Cloud – Edge Server management
It goes without saying that in order to produce output, you need to get something in! Your production process will include the form of capture and shooting or stream handling suitable for your workflow. To play out and publish video in a typical Faster Than Live production scenario, ingested proxy of your incoming material is made available instantaneously in real time by the cloud, to anywhere in the world.
To get your original video material into the Blackbird® Cloud, your material passes through an ingest stage, which accepts the high resolution original as you hand it over, and generates proxy directed at the cloud. This constitutes the ingest process (rather than merely copying incoming files on to a machine).
Typically (with a few exceptions), you will be using one of our purpose-designed appliances – a Blackbird® Edge Server, which connects your incoming media to our cloud (it in effect sits on the “edge” of our cloud). The high-resolution source stays on the Edge Server, the rapidly available Blackbird proxy permeates the cloud. The Control Centre offers a wide range of management views of your Edge Servers.
Although the Blackbird® cloud is where the ingested material is directed to, the high res originals (or generated mezzanine) stay on an Edge Server, and are made available at the far end of the production process when the production results are “published”.
Typical means of acquisition of media include camera cards inserted into readers; directly connecting a camera or studio feed over SDI-HD into an SDI interface on an Edge Server; accepting live streams over SDI; and even accepting incoming HLS streams over IP. In all cases, the Blackbird Edge Server needs to be made aware of the existence of the incoming media, and be given information about it, in order to efficiently ingest it to the Blackbird cloud.
Arrivals folders
In general, the way to ingest incoming source material is with a Blackbird Edge Server – an appliance specifically intended for ingest to the cloud. The Blackbird Edge Server holds the original full-resolution source material from which the Blackbird proxy is made, and will provide it back to the Blackbird cloud again when publishing is required.
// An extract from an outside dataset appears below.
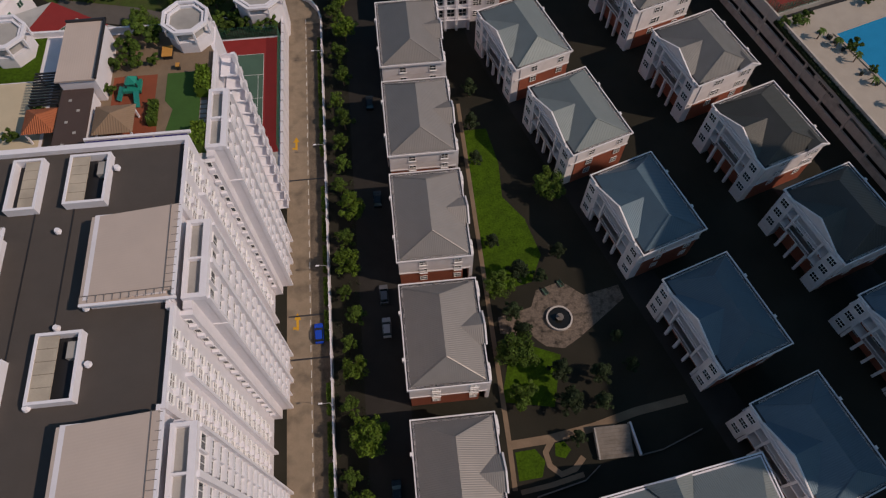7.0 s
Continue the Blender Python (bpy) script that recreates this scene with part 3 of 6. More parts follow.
        for z in (zb + 0.15, zb + 3.5):
            bl = Mesh().box(x + 0.6, x + 0.72, -3.5, 3.5, z + 0.85, z + 0.97).box(x - 1.2, x + 0.72, -3.6, 3.6, z - 0.12, z)
            for k in range(15):
                bl.box(x + 0.63, x + 0.69, -3.45 + 0.49 * k, -3.37 + 0.49 * k, z, z + 0.86)
            part("balcony", bl, VILLA_TRIM, v)
    return v


def side_gable(v, roof_mat, w=16.2, l=18.6, eave=13.0):
    """A small white pediment over the back corner of an end wall, with slit windows below it."""
    if any(c.name.startswith("side_pediment") for c in v.children):
        return v
    x0, x1, yy, top = -w / 2 + 0.1, -w / 2 + 5.6, l / 2, eave + 1.4
    xm = (x0 + x1) / 2
    part("side_pediment", Mesh().face([(x0, yy + 0.1, eave), (x1, yy + 0.1, eave), (xm, yy + 0.1, top)][::-1]).bar((x0, yy + 0.1, eave), (xm, yy + 0.1, top), 0.3).bar((x1, yy + 0.1, eave), (xm, yy + 0.1, top), 0.3), VILLA_TRIM, v)
    part("side_gable_roof", Mesh().face([(x0, yy, eave), (xm, yy, top), (xm, yy - 4.2, top)][::-1]).face([(x1, yy, eave), (xm, yy - 4.2, top), (xm, yy, top)][::-1]), roof_mat, v)
    for wx in (-6.2, -4.4, 1.0):
        for wz in (eave - 1.9, eave - 5.2):
            window(v, wx, l / 2 - 0.4, wz, 0.55, 1.6, 180, 1, 2)
    return v


A_ROW, B_ROW, C_ROW = "villas along the tree lane", "villas across the garden", "villas beside the car park"
for cy in (-8.2, 17.7, 43.5, 68.8, 93.7, 118.3, 142.9):
    villa(pose(10.25, cy, 0), ROOF_GREY, A_ROW, "white and brick villa with grey metal roof by lane", porch=False)
for x, y in ((71.0, 42.9), (62.2, 67.4), (53.7, 91.9)):
    villa(pose(x, y, 0, 0, 0, 198), ROOF_BLUE, B_ROW, "white and brick villa with blue metal roof facing garden")
for x, y in ((44.9, 116.2), (36.8, 140.4)):
    villa(pose(x, y, 0, 0, 0, 198), ROOF_GREEN, B_ROW, "white and brick villa with grey-green roof facing garden")
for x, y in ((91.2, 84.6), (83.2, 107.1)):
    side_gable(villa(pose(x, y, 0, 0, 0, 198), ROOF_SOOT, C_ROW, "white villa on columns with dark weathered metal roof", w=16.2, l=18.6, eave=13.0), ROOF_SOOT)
for x, y in ((76.1, 129.7), (68.6, 153.1), (61.2, 176.6)):
    side_gable(villa(pose(x, y, 0, 0, 0, 198), ROOF_GREY2, C_ROW, "white villa on columns with mottled grey roof", w=16.2, l=18.6, eave=13.0), ROOF_GREY2)
for x, y in ((40.9, -1.3), (68.5, 2.0), (97.5, 60.5)):
    villa(pose(x, y, 0, 0, 0, 198), ROOF_BLUE if x > 90 else ROOF_GREEN, "villas behind the long house", "white and brick villa with blue-grey roof by winding lane")

# long house with four gables
lh = thing("long_house", "long white house with blue-green hipped metal roof", "house", pose(44.8, 31.45, 0, 0, 0, 8.6))
w, l, eave = 34.4, 16.8, 11.5
part("wall", Mesh().box(-w / 2 + 0.4, w / 2 - 0.4, -l / 2 + 0.4, l / 2 - 0.4, 0, eave - 0.2), WHITE, lh)
o, i = [(-w / 2, -l / 2), (w / 2, -l / 2), (w / 2, l / 2), (-w / 2, l / 2)], [(-w / 2 + 0.25, -l / 2 + 0.25), (w / 2 - 0.25, -l / 2 + 0.25), (w / 2 - 0.25, l / 2 - 0.25), (-w / 2 + 0.25, l / 2 - 0.25)]
part("gutter", Mesh().ring(o, i, eave - 0.45, eave), WHITE_TRIM, lh)
part("gutter_bed", Mesh().face([(*p, eave - 0.25) for p in i]), METAL_AND_SHADE, lh)
W2, L2, R2, Z0, Z1 = w / 2 - 0.7, l / 2 - 0.7, 12.2, eave - 0.2, eave + 3.7
part("roof", Mesh().face([(-W2, -L2, Z0), (W2, -L2, Z0), (R2, 0, Z1), (-R2, 0, Z1)]).face([(W2, -L2, Z0), (W2, L2, Z0), (R2, 0, Z1)]).face([(W2, L2, Z0), (-W2, L2, Z0), (-R2, 0, Z1), (R2, 0, Z1)]).face([(-W2, L2, Z0), (-W2, -L2, Z0), (-R2, 0, Z1)]), ROOF_GREEN, lh)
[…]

One of the keys to slotting this useful ability into your workflow is the prior setting up of what are called “watch folders” on the Edge Server and corresponding “arrivals” folders on the Cloud.
Edge Server administration screen
Starting at the landing page, use the Edge Servers button in the Cloud section on the top, to arrive at the Edge servers selection page. If you have more than one Edge server, they will all be listed here. If you only have one Edge server, it will be shown here. In either case, there is also the opportunity to set up a new Edge server from this screen (the grey pane with a + symbol in a circle).
Select the Edge server you wish to administer (which may well be the only Edge server shown). These three tabs on the right of the screen offer status (by default); network (DNS, interface setup); or settings, of that particular Edge server.
From this screen, underneath the Edge server pane is a drop-down menu with the first entry being “Services”. This will take you to a selection screen with all of the services you have assigned. Services such as streams which come in, or publishing tasks, which go out.
Arrivals folder
From the above screen, actually selecting one of the sources will also show either of two tabs on the right hand side: “Settings” or “Status”.
Considerations for removable media
An Edge server may be installed as an appliance in, for example, an edit suite. In this environment it may be assumed that it shall stay put and remain powered on. Our new macOS Edge Server app effectively turns any modern Mac into an Edge server for the duration that the app is running – including laptops such as MacBooks. This can present two areas which require attention in the way that you work.
Ingesting and publishing jobs will work best on a fully powered-up computer – if you sleep a MacBook which is running the Edge app (for example by shutting the lid) you will likely postpone the completion of the ingest or publish job, at least until you wake the MacBook again. |
Media from a shoot often resides on camera cards such as SDXC cards, XQD cards, SxS cards, etc. Alternatively, media may reside on a portable hard drive which was walked to the Mac from nearby (“sneakernet”). In such cases, it is vital to ensure that the media on the drive remains available to the Edge server throughout the duration of your project. Publishing jobs toward the end of the production will still expect access to the original high resolution source. If you insert a card or drive and ingest straight from the card, you will get a workable ingest enabling logging and editing. However, if you then remove the drive or card you may have difficulty publishing or clipping until the media is put back in. The worst situation would be to ingest some media from a card, then remove the card and erase it ready for another shoot. A good suggestion is to adopt a habit of first copying the media from the card or drive to somewhere on your Mac Edge server (typically this would be an already set-up watchfolder), and then you may remove the card or drive to do with as you wish. The extra few minutes involved are certainly worth your peace of mind later in your production. |
The ingest result is merely a proxy copy — depending on the workflow chosen, the Edge Server may link back to the original resolution material on your Mac later in your production process.
HLS stream ingesting
An increasingly present technique for bringing source material into a Blackbird Edge Server is HLS (HTTP Live Streaming). This is a media format designed for internet streaming and works by having a specialised server segmenting video and audio into a series of equal length files (plus an index file). This would arrive at an Blackbird Edge Server to be ingested into proxy and then made available to the editor almost immediately. The arrivals folder is viewable from the Blackbird control centre, together with all the technical details about it which one might require.